Ces incertitudes se nourrissent malheureusement de discordes, vraies ou supposées, entre certains officiers mais aussi entre ces derniers et les patriotes Wazalendo.

Reprendre l’initiative

Le gouvernement va-t-il se contenter de prendre les accusations du département d’Etat contre le Rwanda d’avoir bombardé le camp des déplacés du quartier Mugunga (Goma) pour de l’argent comptant et une victoire de la diplomatie congolaise, sans oser une action audacieuse qui rétablirait la confiance des Congolais ? Et que dire de toutes ces rumeurs qui évoquent l’encerclement de Goma et Sake ? Que penser, sinon d’un échec potentiel, de celles faisant état du rétropédalage de l’Afrique du Sud dans le cadre de la mission de la SADC et de multiples complots courant dans la ville de Kinshasa transformée en bastion de la « Balobie », dixit le Maréchal Mobutu ?

Rappelons pour le reste que la déclaration du porte-parole du département d’Etat, comme celle d’Emmanuel Macron, insiste aussi sur le respect de l’intégrité territoriale et de la souveraineté de chaque pays. Elle fait écho à celle du Président français Emmanuel Macron selon laquelle l’intégrité territoriale et la souveraineté de la RDC ne sont pas négociables.

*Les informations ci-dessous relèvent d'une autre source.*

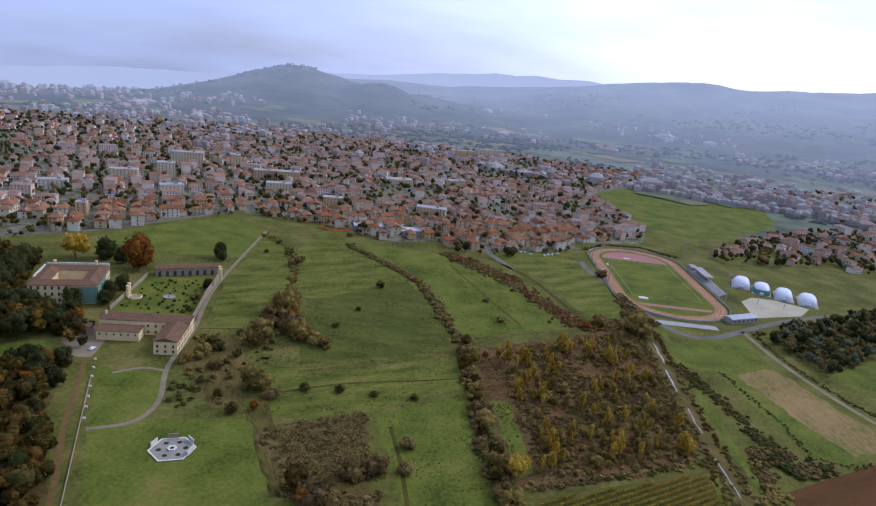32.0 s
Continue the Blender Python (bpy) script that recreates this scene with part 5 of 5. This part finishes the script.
ribbon("road_rail", [(60, 626), (92, 566), (112, 486), (128, 455), (160, 470)], 4, MUD, "dark lane beside the russet bushes", 0.1)

for x, y, sx, sy, fl, turn, lab in ((-341, 892, 22, 16, 7, 20, "tall cream coloured apartment tower"), (-346, 1000, 44, 16, 7, 12, "broad seven storey brick apartment block"), (-384, 862, 34, 14, 4, 14, "yellow four storey apartment block"), (-277, 1000, 16, 16, 8, 12, "slim grey eight storey tower"), (-187, 862, 32, 15, 4, 10, "white flat roofed apartment block"),
                                    (-188, 940, 30, 16, 5, 12, "grey five storey apartment block"), (170, 1440, 60, 14, 7, 20, "long white apartment slab"), (110, 1400, 40, 14, 6, 20, "white six storey apartment slab"), (-339, 652, 10, 10, 5, 15, "narrow cream tower house"), (-30, 1000, 40, 22, 3, 14, "white flat roofed school block"), (-223, 951, 30, 13, 4, 12, "cream four storey apartment block"), (11, 790, 36, 14, 4, -10, "long white apartment block"), (-300, 790, 26, 13, 4, 30, "ochre four storey apartment block"), (-420, 760, 30, 13, 4, 20, "white balconied apartment block"), (-110, 800, 24, 13, 4, 5, "pale yellow apartment block"), (60, 1020, 30, 13, 4, 24, "grey white apartment block")):
    house(sx, sy, fl, 0, lab, flat=True, at=pose(x, y, 0, 0, 0, turn), name="apartment_block", wide=3.8)
for x, y, sx, sy, turn, lab in ((-479, 312, 30, 18, 32, "white flat roofed workshop shed"), (-500, 300, 26, 18, 32, "pale factory shed beyond the wood"), (-501, 256, 22, 14, 30, "white industrial shed with grey roof"), (-525, 262, 20, 14, 30, "small pale workshop hall"), (-566, 280, 52, 18, 30, "long pale industrial hall beyond the wood"), (-600, 262, 40, 24, 30, "grey industrial hall among fields"), (-560, 215, 46, 26, 28, "brown roofed factory hall"), (-530, 170, 44, 22, 30, "wide pale warehouse beyond the wood"), (-600, 190, 50, 28, 28, "grey roofed factory shed"),
                                (-800, 900, 80, 40, 16, "wide white warehouse roof"), (-900, 1000, 70, 40, 12, "pale warehouse roof beyond the town"), (-940, 840, 70, 36, 18, "pale factory roof beyond the town"), (-20, 690, 42, 16, 14, "low workshop with glazed roof lights"), (-60, 695, 34, 14, 10, "low pale greenhouse shed"), (220, 1240, 70, 30, 20, "pale factory roof in the valley")):
    f = thing("factory_shed", lab, "building", "factory sheds", at=pose(x, y, 0, 0, 0, turn))
    part("wall", blocks(((0, 0, -0.5), (sx, sy, 6.5))), CONCRETE, f)
    part("roof", roof(bmesh.new(), (0, 0, 5.9), sx, sy, 1.4, 0.4), METALROOF, f)
    for k in range(int(sx / 8)):
        window(f, -sx / 2 + 5 + 8 * k, -sy / 2, 2.8, 4.0, 1.5, 0)


# ---- the villa, its annex and garden ----
annex = thing("farm_annex", "old cream stone annex with brown tile roofs", "building", at=pose(-153, 362, 0, 0, 0, 3))
part("wall", gable_body(bmesh.new(), (-26, 32, -0.5), 52, 12, 9.5, 2.4), STUCCO, annex, "cream stucco long wing")
part("roof", roof(bmesh.new(), (-26, 32, 8.9), 52, 12, 2.4, 0.5), OLDTILES, annex)
wing = bmesh.new()
gable_body(wing, (0, 0, -0.5), 26, 13, 8.5, 2.2)
bmesh.ops.transform(wing, matrix=pose(-6.5, 13, 0, 0, 0, 90), verts=wing.verts)
part("wall", wing, STUCCO, annex, "cream gabled wing")
wr = roof(bmesh.new(), (0, 0, 7.9), 26, 13, 2.2, 0.5)
bmesh.ops.transform(wr, matrix=pose(-6.5, 13, 0, 0, 0, 90), verts=wr.verts)
part("roof", wr, OLDTILES, annex)
part("wall", gable_body(bmesh.new(), (-38, 21, -0.5), 24, 10, 6.3, 1.2), STUCCO, annex, "low cream wing")
part("roof", roof(bmesh.new(), (-38, 21, 5.7), 24, 10, 1.2, 0.4), OLDTILES, annex)
part("chimney", blocks(((-49, 30, 9), (1.0, 1.0, 4.0))), STUCCO, annex)
facade(annex, -13, 0, 0, 0, (1.2, 4.3), 3)
facade(annex, 0, 0, 0, 26, (1.2, 4.6), 8, 1.2, 2.0)
facade(annex, -50, 16, -26, 16, (3.2,), 6, 0.9, 1.2)
facade(annex, -26, 26, -13, 26, (1.2, 5.0), 3)
facade(annex, 0, 26.5, 0, 37.5, (1.2, 4.6), 3)

villa = thing("villa", "large pale villa with tiled roof and scaffold netting", "building", at=pose(-251, 446, 0, 0, 0, 12))
part("wall", blocks(((0, -16, -0.5), (40, 10, 13.5)), ((0, 16, -0.5), (40, 10, 13.5)), ((-15, 0, -0.5), (10, 22.02, 13.4)), ((15, 0, -0.5), (10, 22.02, 13.4))), STUCCO, villa, "pale stucco wings round a court")
part("roof", roof(bmesh.new(), (0, -16, 12.8), 40, 10, 2.2, 0.7, 5), OLDTILES, villa)
part("roof", roof(bmesh.new(), (0, 16, 12.8), 40, 10, 2.2, 0.7, 5), OLDTILES, villa)
for sx in (-15, 15):
    r3 = roof(bmesh.new(), (0, 0, 12.7), 30, 10, 2.1, 0.7)
    bmesh.ops.transform(r3, matrix=pose(sx, 0, 0, 0, 0, 90), verts=r3.verts)
    part("roof", r3, OLDTILES, villa)
part("parapet", blocks(((0, 21.3, 12.9), (40, 0.8, 2.2)), ((-20.4, 6, 12.9), (0.8, 26, 1.6))), WHITE, villa, "white roof parapet")
for x in (12, -14):
    part("chimney", blocks(((x, 18, 13), (1.4, 1.2, 4.6)), ((x, 18, 17.6), (1.7, 1.5, 0.3))), STUCCO, villa)
part("netting", blocks(((20.6, -9, 1), (0.5, 24, 11)), ((14.5, -21.5, 1), (11, 0.5, 11))), SCAFFOLD, villa, "green scaffold netting on the corner")
facade(villa, -20, -21, 4, -21, (1.4, 5.6, 9.8), 6, 1.3, 2.2)
facade(villa, 20, 1, 20, 21, (1.4, 5.6, 9.8), 5, 1.3, 2.2)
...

Encore faudra-t-il qu’il n’y ait eu aucune hypocrisie dans ce genre de prise de position faite juste pour la consommation de l’opinion, d’autant plus que c’est au même moment, comme dans un ultime défi, que le Rwanda a décidé de lancer ses bombes sur le camp de Mugunga !

Bref, les arbitrages s’annonçaient très délicats pour Félix Tshisekedi qui sent monter, comme le vent du boulet, la colère et l’impatience de ses nombreux électeurs. On attendait le week-end dernier une réunion décisive du Conseil supérieur de la défense, des signaux clairs sur la capacité du leadership congolais à reprendre le contrôle des événements ainsi que l’initiative sur le terrain militaire. On attendait des signaux clairs sur la manière dont les vrais-faux dysfonctionnements du commandement seraient mis à jour, examinés sans complaisance et éradiqués sans atermoiements.

On est un peu resté sur notre soif, dans la mesure où, certes, des dispositions ont été prises pour que le terrain bascule en faveur de nos forces armées de défense et de sécurité. Le gouvernement a promis même une réaction proportionnelle Mais rien n’est encore sorti des sphères décisionnelles pour démontrer qu’en dehors de cette action ponctuelle, une stratégie cohérente dans la durée, combinant des facteurs politiques, sécuritaires et diplomatiques a été adoptée et que chaque rouage remplira sa tâche sous réserve d’une évaluation régulière.